彼は黒い影に溶ける三匹の猟犬を従えてカルマに勝負を挑む。
カルマとウサギは協力してなんとか狩人を倒すが、彼が今際の際に放った銃弾が柱に仕掛けられた爆弾を爆破させ、都市が崩壊し始める。
爆発からウサギを守ったカルマの背中にはいくつも瓦礫が突き刺さり、彼は血を吐きながらもウサギと共に外を目指して崩壊する地下トンネルを走る。
変身が解け弱音を吐くカルマにウサギは君を一人になんてしないと叫び、彼に肩を貸して出口に急ぐ。
背後から濁流、上からは崩壊した天井が迫り、カルマとウサギは最後を覚悟して抱き合いキスをする。

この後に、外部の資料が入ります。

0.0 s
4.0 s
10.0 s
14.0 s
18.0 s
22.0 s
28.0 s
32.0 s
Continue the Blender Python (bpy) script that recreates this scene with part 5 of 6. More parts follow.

カルマは雄叫びを上げて再び変身すると、降ってきた瓦礫を砕きウサギを出口に向かって投げた。
カルマの名を呼び彼に手を伸ばすウサギ。
そんな彼女の前でいくつもの瓦礫に串刺しにされ血を吐きながら、彼女に最後の笑顔を見せると、カルマは水の中に沈み、ウサギも濁流に巻き込まれて流されていった。
水に沈んでいく都市とカルマ。
目を覚ましたウサギはビルの屋上に流れ着いていた。
生きている人間の気配はなく。
カルマを呼んでも彼の姿はどこにもない。
世界でたった一人になったような感覚に襲われ、途方に暮れている彼女のまえに燐光を放つ魚達がカルマの亡骸を運び、ウサギの背後には占い師の姿があった。
占い師はウサギに彼女の自由を告げる
しかしウサギは彼を一人にしないって約束したからと占い師に襲いかかる
占い師が抜いた刀がウサギを斬り裂き
ウサギの爪が引き裂いたローブが風に舞う
ローブの下には黒いセーラー服を身にまとった漆黒の髪の少女紗夜がいた。
死の間際、人の姿に戻ったウサギの側には安らかに眠るようなカルマの亡骸があった。
ウサギはそんな彼を見て微笑み、その手を握りしめると息絶える。
紗夜は二人の亡骸を見て心痛に顔を歪めた。
しかし彼女は良心の呵責を弱さと切り捨て、被害者の慟哭のような激しい風の中、一人その場を後にするのだった。